• [Task brief]
Copy every line in which the string "with" occurs.

• [Data provided]
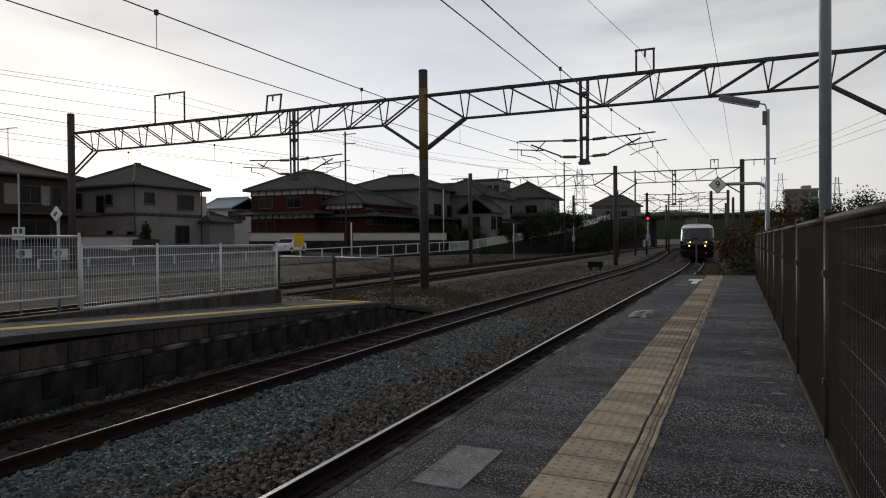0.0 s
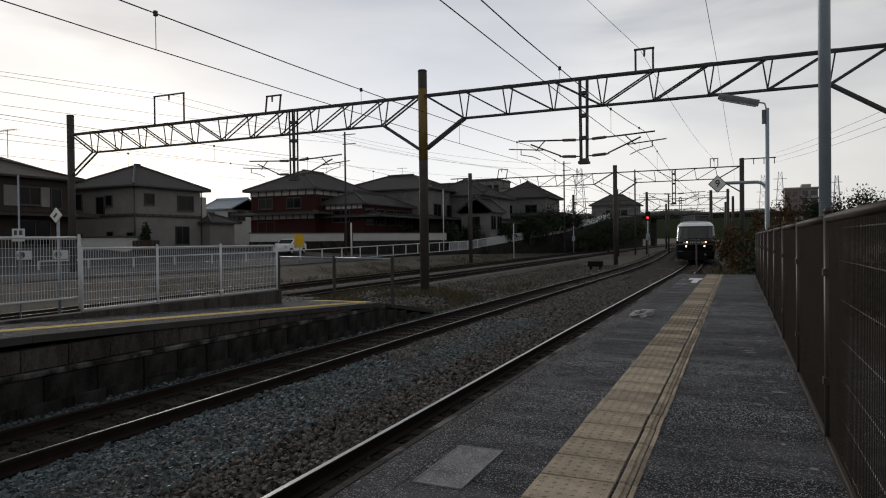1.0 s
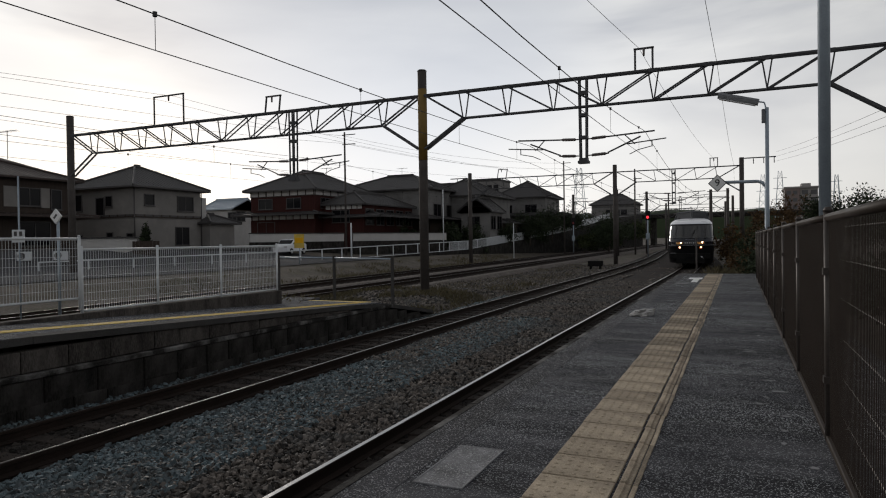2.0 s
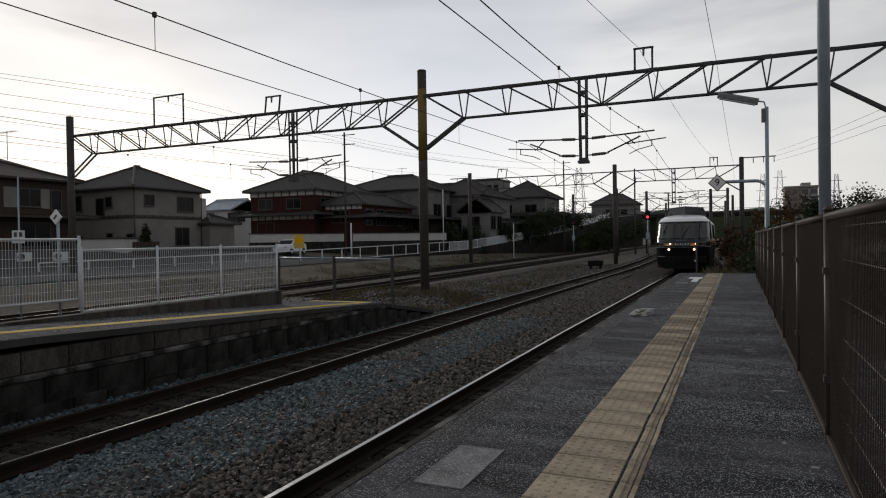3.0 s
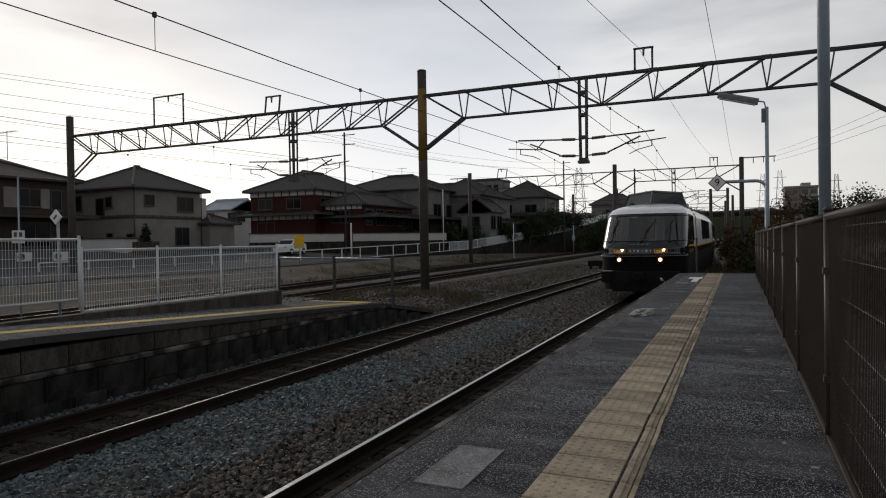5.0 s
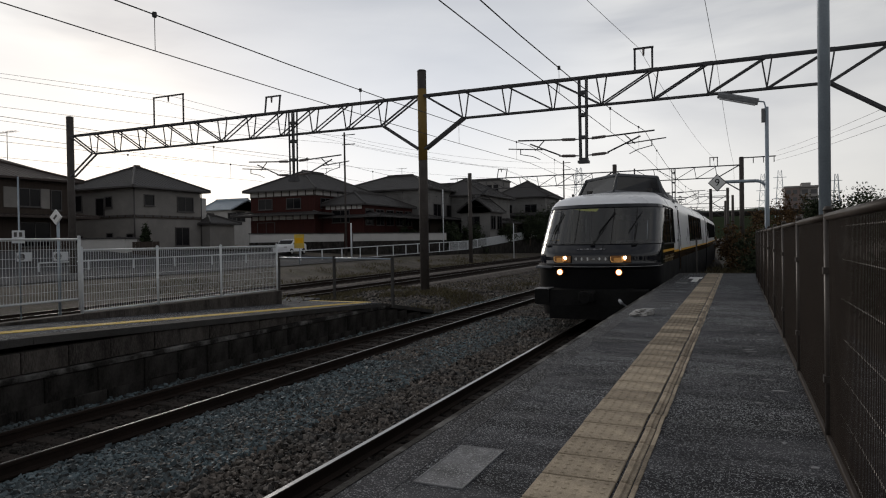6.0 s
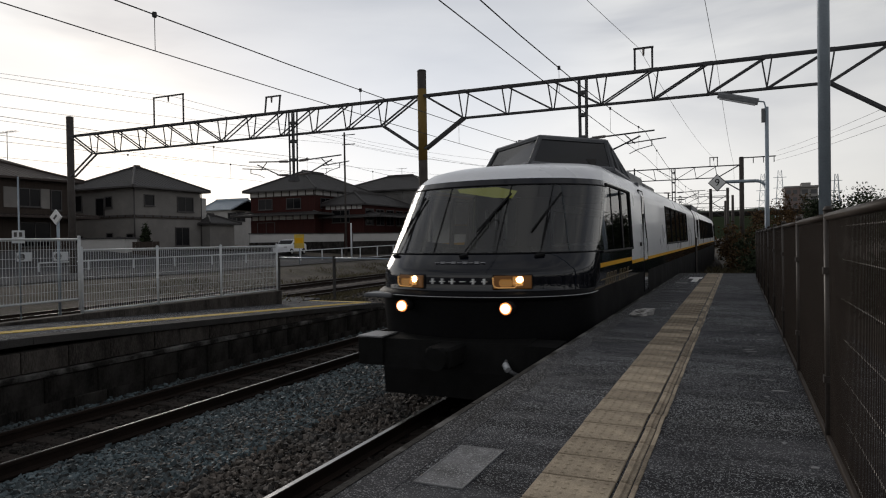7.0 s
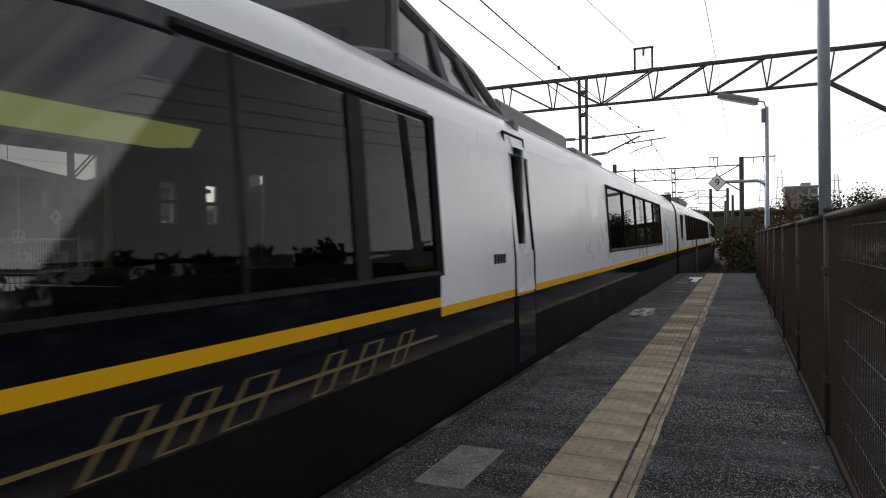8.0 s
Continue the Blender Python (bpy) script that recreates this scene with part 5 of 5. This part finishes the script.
def bogie(car, y):
    bm = bmesh.new()
    for s in (-0.8, 0.8):
        box(bm, s - 0.08, s + 0.08, y - 1.5, y + 1.5, 0.42, 0.66, 0.02)
    box(bm, -0.8, 0.8, y - 0.25, y + 0.25, 0.4, 0.7, 0.02)
    b = part("bogie", bm, M["underframe"], car, "dark bogie frame")
    for dy in (-1.05, 1.05):
        for s in (-0.566, 0.566):
            bm = bmesh.new()
            rod(bm, (s - 0.06, y + dy, 0.43), (s + 0.06, y + dy, 0.43), 0.43, 20)
            rod(bm, (s - 0.075 if s > 0 else s + 0.06, y + dy, 0.43), (s - 0.06 if s > 0 else s + 0.075, y + dy, 0.43), 0.46, 20)
            part("wheel", bm, M["underframe"], b)


def lead_car():
    car = thing("lead_railcar", "black and white express railcar with raised driving cab", "train car", "train cars")
    stops = [3.46, 4.40, 4.90, 5.08, 5.43, 5.61, 5.87, 6.40, 8.2, 10.12, 11.8, 13.5, 15.2, 16.9, 18.9, CAR]
    car_shell(car, True, stops, lead_class, LEAD_NAMES)
    # interior
    bm = bx(-1.3, 1.3, 1.0, CAR - 0.1, 1.10, 1.16)
    box(bm, -1.33, 1.33, CAR - 0.06, CAR - 0.02, 0.9, 3.35)
    part("cabin_floor", bm, M["interior"], car, "dark cabin floor and end wall")
    bm = bmesh.new()
    for a, b in ((-1.3, -0.55), (0.55, 1.3)):
        box(bm, a, b, 6.67, 6.75, 1.16, 3.03)
    box(bm, -0.55, 0.55, 6.67, 6.75, 2.85, 3.03)
    part("bulkhead", bm, M["interior"], car, "dark bulkhead with a doorway")
    bm = bmesh.new()
    box(bm, -1.15, 1.15, 2.4, CAR - 0.3, 3.03, 3.06)
    part("cabin_ceiling", bm, M["interior_light"], car, "pale cabin ceiling")
    bm = bmesh.new()
    prism(bm, [(-1.10, 3.03), (-1.04, 2.92), (-0.70, 2.90), (-0.60, 3.03)], 2.9, 4.6, "y")
    part("cabin_lamp", bm, M["cabin_light"], car, "glowing yellow-green ceiling panels")
    for r in range(4):
        for s in (-0.72, 0.72):
            y = 1.95 + 0.72 * r
            bm = bmesh.new()
            box(bm, s - 0.42, s + 0.42, y, y + 0.45, 1.35, 1.55, 0.05)
            box(bm, s - 0.42, s + 0.42, y + 0.42, y + 0.55, 1.4, 2.02, 0.05)
            box(bm, s - 0.3, s + 0.3, y + 0.1, y + 0.4, 1.16, 1.35)
            part("passenger_seat", bm, M["interior"], car, "dark upholstered double seat")
    bm = bmesh.new()
    for a in ((4.42, 4.88, 1.2, 3.0), (5.10, 5.41, 1.2, 3.0), (5.63, 5.86, 1.2, 3.0), (4.88, 5.10, 1.2, 2.34), (5.41, 5.63, 1.2, 2.34),
              (4.88, 5.10, 2.72, 3.0), (5.41, 5.63, 2.72, 3.0), (4.88, 5.10, 2.515, 2.545), (5.41, 5.63, 2.515, 2.545)):
        box(bm, -1.35, -1.33, *a)
    part("wall_lining", bm, M["interior"], car, "dark inner wall with two small windows")
    # dash behind the windscreen
    part("dash_shelf", bx(-1.1, 1.1, 0.9, 1.5, 1.88, 1.93, 0.02), M["interior"], car, "dark shelf under the windscreen")
    # raised cab
    low = [(-1.1, 6.7, 3.26), (-1.2, 4.4, 3.28), (0.0, 3.45, 3.38), (1.16, 4.4, 3.30), (1.1, 6.7, 3.26)]
    top = [(-0.93, 6.3, 3.64), (-1.02, 4.75, 3.81), (0.0, 4.05, 3.89), (0.99, 4.72, 3.82), (0.93, 6.3, 3.64)]
    bm = bmesh.new()
    hi = [bm.verts.new(p) for p in top]
    crest = bm.verts.new((0, 6.2, 3.76))
    bm.faces.new((hi[0], hi[1], hi[2], crest))
    bm.faces.new((crest, hi[2], hi[3], hi[4]))
    back = [bm.verts.new(p) for p in ((-1.0, 7.05, 3.25), (1.0, 7.05, 3.25))]
    bm.faces.new((hi[0], crest, hi[4], back[1], back[0]))
    cab = part("cab", bm, M["train_grey"], car, "grey raised driving cab on the roof")
    sm = cab.modifiers.new("thickness", "SOLIDIFY")
    sm.thickness, sm.offset = 0.05, -1.0
    for i in range(4):
        q = [Vector(low[i]), Vector(low[i + 1]), Vector(top[i + 1]), Vector(top[i])]
        c = sum(q, Vector()) / 4
        bm = bmesh.new()
        bm.faces.new([bm.verts.new(c + (p - c) * 0.95) for p in q])
        part("cab_window", bm, M["dome_glass"], cab, "dark sloped cab window")
        bm = bmesh.new()
        for a, b in zip(q, q[1:] + q[:1]):
            rod(bm, a, b, 0.045, 6)
        if i in (0, 3):
            for k in (0.38, 0.72):
                rod(bm, q[0].lerp(q[1], k), q[3].lerp(q[2], k), 0.04, 6)
        part("window_frame", bm, M["train_grey"], cab, "grey window frame")
    part("cab_floor", bx(-0.9, 0.9, 4.2, 6.4, 3.28, 3.48), M["interior"], cab, "dark cab interior")
    bm = bmesh.new()
    box(bm, -0.9, 0.9, 7.15, 10.05, 3.28, 3.60, 0.05)
    part("roof_unit", bm, M["train_grey"], car, "grey roof cooling unit")
    part("roof_unit", bx(-0.85, 0.85, 10.8, 12.95, 3.30, 3.54, 0.05), M["train_grey"], car, "grey roof cooling unit")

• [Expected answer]
Continue the Blender Python (bpy) script that recreates this scene with part 5 of 5. This part finishes the script.
    car = thing("lead_railcar", "black and white express railcar with raised driving cab", "train car", "train cars")
    part("bulkhead", bm, M["interior"], car, "dark bulkhead with a doorway")
    part("wall_lining", bm, M["interior"], car, "dark inner wall with two small windows")